**EXERCISE GOAL**
Copy out all the lines where "carried" shows up.
>> BEGIN DATA SHOWN
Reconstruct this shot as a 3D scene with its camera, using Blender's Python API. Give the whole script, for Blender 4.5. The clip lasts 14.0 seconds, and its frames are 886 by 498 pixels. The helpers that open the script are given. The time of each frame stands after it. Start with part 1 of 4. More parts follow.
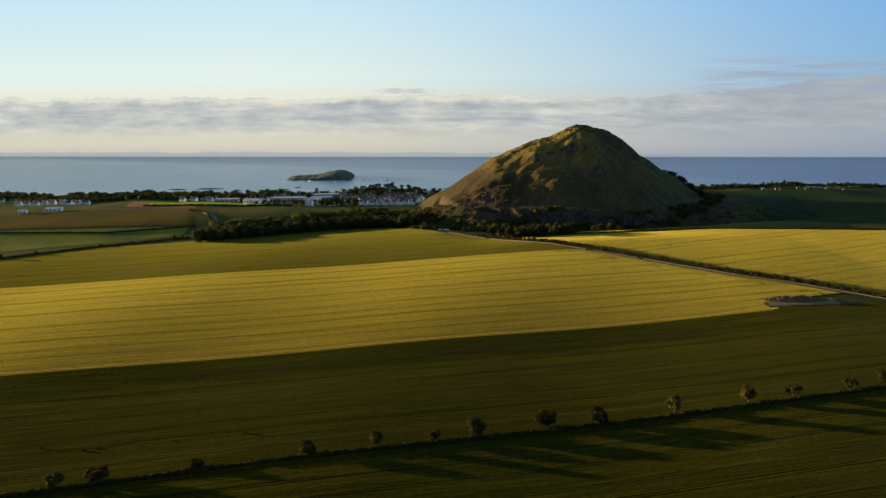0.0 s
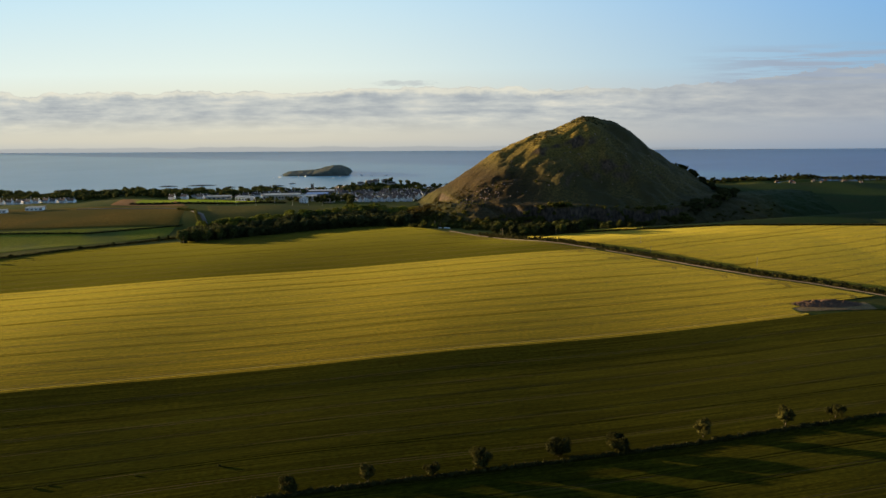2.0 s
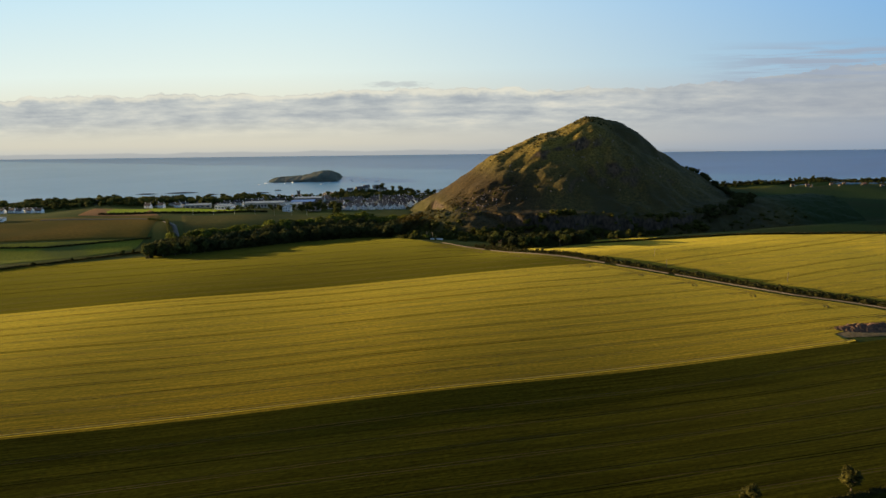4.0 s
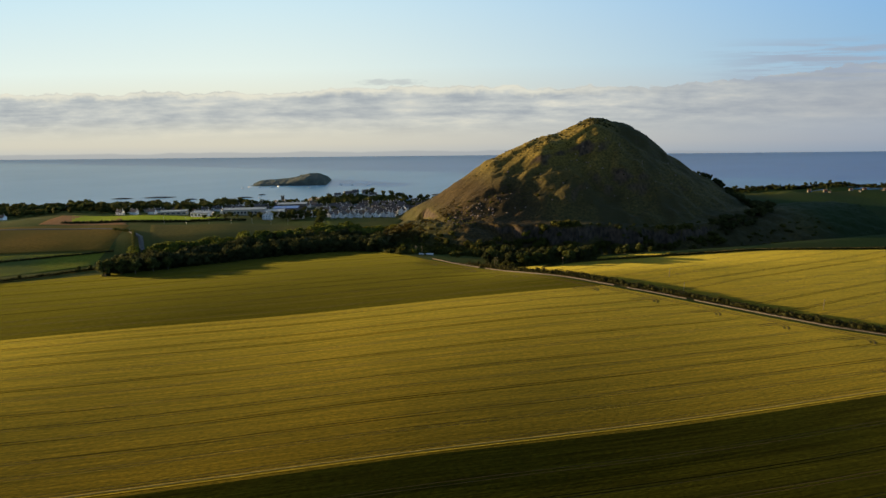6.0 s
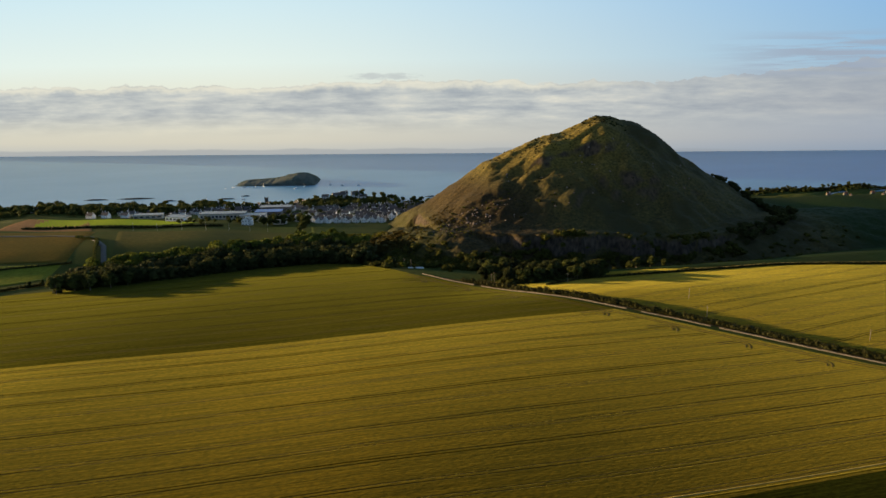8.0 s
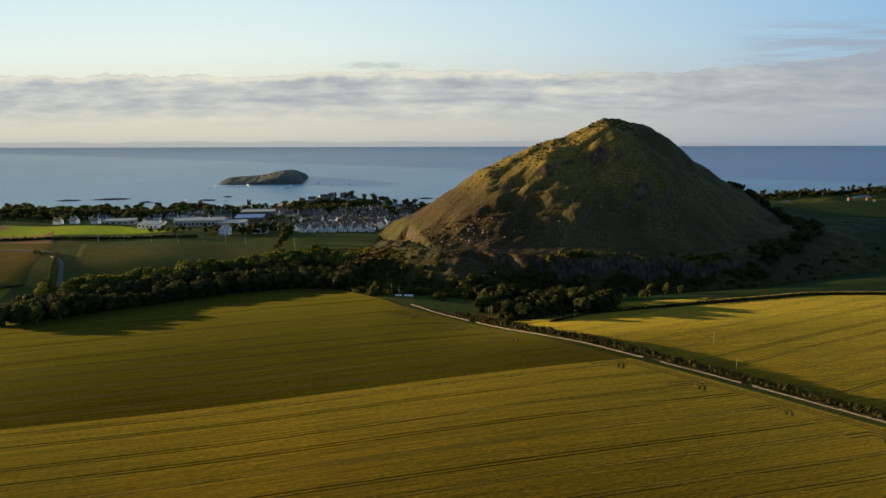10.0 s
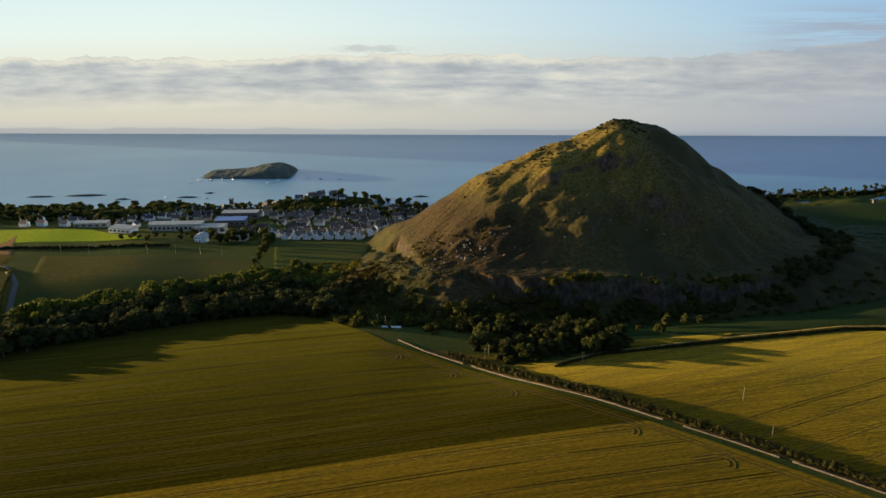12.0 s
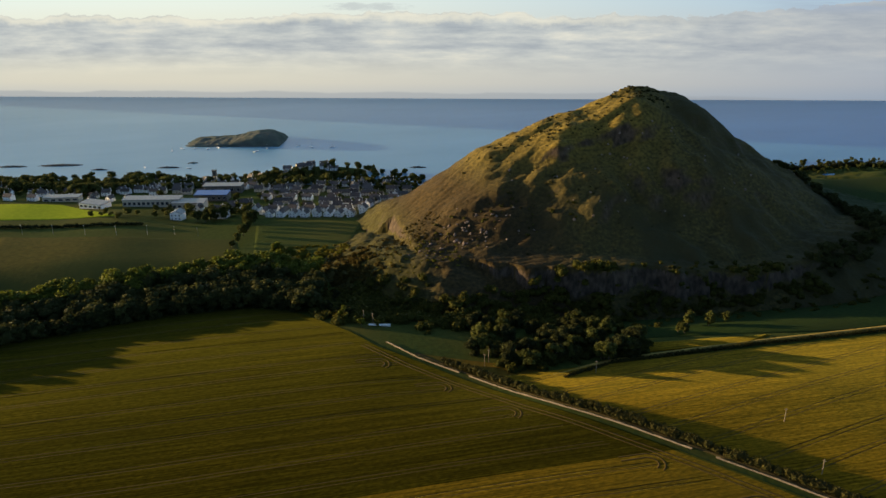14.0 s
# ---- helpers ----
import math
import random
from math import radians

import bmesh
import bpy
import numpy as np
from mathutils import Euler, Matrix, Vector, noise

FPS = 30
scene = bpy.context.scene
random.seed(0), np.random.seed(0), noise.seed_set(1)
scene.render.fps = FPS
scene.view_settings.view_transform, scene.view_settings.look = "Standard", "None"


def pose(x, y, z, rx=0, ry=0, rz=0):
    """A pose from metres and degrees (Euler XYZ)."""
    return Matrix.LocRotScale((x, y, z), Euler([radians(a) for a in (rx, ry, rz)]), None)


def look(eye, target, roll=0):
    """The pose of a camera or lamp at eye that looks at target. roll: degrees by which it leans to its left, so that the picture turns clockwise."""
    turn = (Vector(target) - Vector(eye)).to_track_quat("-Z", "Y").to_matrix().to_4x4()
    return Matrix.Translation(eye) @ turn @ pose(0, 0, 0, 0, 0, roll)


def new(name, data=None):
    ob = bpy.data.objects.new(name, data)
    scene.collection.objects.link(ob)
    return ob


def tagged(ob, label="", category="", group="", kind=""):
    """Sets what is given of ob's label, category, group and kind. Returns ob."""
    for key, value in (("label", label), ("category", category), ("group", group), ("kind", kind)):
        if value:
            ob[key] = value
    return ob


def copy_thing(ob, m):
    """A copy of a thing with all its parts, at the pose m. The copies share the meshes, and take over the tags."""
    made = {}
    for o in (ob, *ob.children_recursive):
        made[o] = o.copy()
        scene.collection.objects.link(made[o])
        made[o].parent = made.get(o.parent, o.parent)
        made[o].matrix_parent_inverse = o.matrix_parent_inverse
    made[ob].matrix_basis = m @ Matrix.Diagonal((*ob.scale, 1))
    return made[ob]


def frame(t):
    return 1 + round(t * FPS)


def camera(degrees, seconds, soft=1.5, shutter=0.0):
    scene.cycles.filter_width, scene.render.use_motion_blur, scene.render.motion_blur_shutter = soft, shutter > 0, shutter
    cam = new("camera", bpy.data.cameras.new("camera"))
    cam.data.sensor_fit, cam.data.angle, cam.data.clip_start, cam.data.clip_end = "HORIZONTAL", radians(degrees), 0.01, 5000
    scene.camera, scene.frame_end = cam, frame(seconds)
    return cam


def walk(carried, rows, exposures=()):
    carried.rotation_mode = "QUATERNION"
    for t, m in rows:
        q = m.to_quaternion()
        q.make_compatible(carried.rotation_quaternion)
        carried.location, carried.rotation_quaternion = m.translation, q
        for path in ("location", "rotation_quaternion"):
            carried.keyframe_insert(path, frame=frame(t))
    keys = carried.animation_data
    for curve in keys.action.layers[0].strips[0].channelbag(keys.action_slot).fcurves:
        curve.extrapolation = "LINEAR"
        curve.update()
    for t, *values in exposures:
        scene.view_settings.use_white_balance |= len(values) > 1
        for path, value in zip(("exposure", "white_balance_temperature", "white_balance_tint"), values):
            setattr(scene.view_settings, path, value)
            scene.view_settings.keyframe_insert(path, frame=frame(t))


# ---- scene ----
cam = camera(59.0, 14.0, 1.5)
METRES, EYE, TILT, LEAN, TURN = 418.85, 160.0, 0.0, 0.0, -12.5
ROWS = [
    (0.0, 0.0, 0.0, 0.0, -0.13, -13.73, 0.54),
    (0.5, -0.0, 0.0122, -0.0027, -0.11, -13.95, 0.55),
    (1.0, 0.0004, 0.0354, -0.0057, -0.08, -14.08, 0.65),
    (1.5, 0.0015, 0.0673, -0.0089, -0.07, -14.14, 0.76),
    (2.0, 0.003, 0.1022, -0.0118, -0.09, -14.18, 0.9),
    (2.5, 0.0051, 0.1404, -0.0159, -0.13, -14.12, 1.05),
    (5.0, 0.025, 0.3363, -0.0374, -0.27, -13.87, 1.26),
    (5.5, 0.0293, 0.3755, -0.0379, -0.27, -13.92, 1.2),
    (6.0, 0.0328, 0.4151, -0.0346, -0.3, -14.1, 1.14),
    (6.5, 0.036, 0.4519, -0.0371, -0.35, -14.21, 1.18),
    (7.0, 0.0393, 0.4885, -0.0412, -0.35, -14.23, 1.14),
    (7.5, 0.0426, 0.5256, -0.0419, -0.35, -14.32, 1.09),
    (8.0, 0.0462, 0.5624, -0.0387, -0.35, -14.53, 1.03),
    (10.5, 0.0608, 0.7506, 0.0019, -0.39, -16.36, 0.75),
    (11.0, 0.064, 0.7864, 0.0112, -0.36, -16.77, 0.69),
    (11.5, 0.0678, 0.823, 0.0193, -0.33, -17.16, 0.67),
    (12.0, 0.0705, 0.8579, 0.0245, -0.31, -17.86, 0.58),
    (12.5, 0.0743, 0.8926, 0.0265, -0.21, -20.44, 0.65),
    (13.0, 0.0761, 0.9246, 0.0249, -0.21, -20.57, 0.6),
    (13.5, 0.0779, 0.9553, 0.0223, -0.17, -20.67, 0.56),
    (14.0, 0.0804, 0.9862, 0.0177, -0.11, -20.73, 0.55),
]
walk(cam, [(t, pose(0, 0, EYE, TILT, LEAN, TURN) @ pose(METRES * x, METRES * y, METRES * z, 90 + pitch, roll, yaw)) for t, x, y, z, yaw, pitch, roll in ROWS],
     exposures=((0.0, 1.25, 6850, 5.0), (8.0, 1.25, 6850, 5.0), (14.0, 1.31, 6850, 5.0)))

# ---- light ----
# the low evening sun stands ahead and to one side, five degrees up
SUN_ELEV, SUN_AZ = 5.0, 152.0
sun = new("sun", bpy.data.lights.new("sun", "SUN"))
sun.data.energy, sun.data.angle, sun.data.color = 4.9, radians(0.6), (1.0, 0.69, 0.35)
ce = math.cos(radians(SUN_ELEV))
to_sun = Vector((ce * math.cos(radians(SUN_AZ)), ce * math.sin(radians(SUN_AZ)), math.sin(radians(SUN_ELEV))))
sun.matrix_world = look(to_sun * 900, (0, 0, 0))
world = bpy.data.worlds.new("world")
scene.world = world
world.use_nodes = True
sky = world.node_tree.nodes.new("ShaderNodeTexSky")
sky.sky_type, sky.sun_disc = "NISHITA", False
sky.air_density, sky.dust_density, sky.ozone_density = 0.4, 0.4, 1.0
sky.sun_elevation, sky.sun_rotation = radians(SUN_ELEV), radians(90 - SUN_AZ)
world.node_tree.links.new(sky.outputs[0], world.node_tree.nodes["Background"].inputs[0])
world.node_tree.nodes["Background"].inputs[1].default_value = 0.114
EXPOSURE = 1.25  # as keyed with the walk


# ---- materials ----
def nodes_of(name):
    m = bpy.data.materials.new(name)
    m.use_nodes = True
    return m, m.node_tree.nodes, m.node_tree.links, m.node_tree.nodes["Principled BSDF"]


def ramp(n, stops):
    r = n.new("ShaderNodeValToRGB")
    while len(r.color_ramp.elements) < len(stops):
        r.color_ramp.elements.new(0.5)
    for e, (p, c) in zip(r.color_ramp.elements, stops):
        e.position, e.color = p, (*c, 1)
    return r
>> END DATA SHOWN
**WRITTEN SOLUTION**
def walk(carried, rows, exposures=()):
    carried.rotation_mode = "QUATERNION"
        q.make_compatible(carried.rotation_quaternion)
        carried.location, carried.rotation_quaternion = m.translation, q
            carried.keyframe_insert(path, frame=frame(t))
    keys = carried.animation_data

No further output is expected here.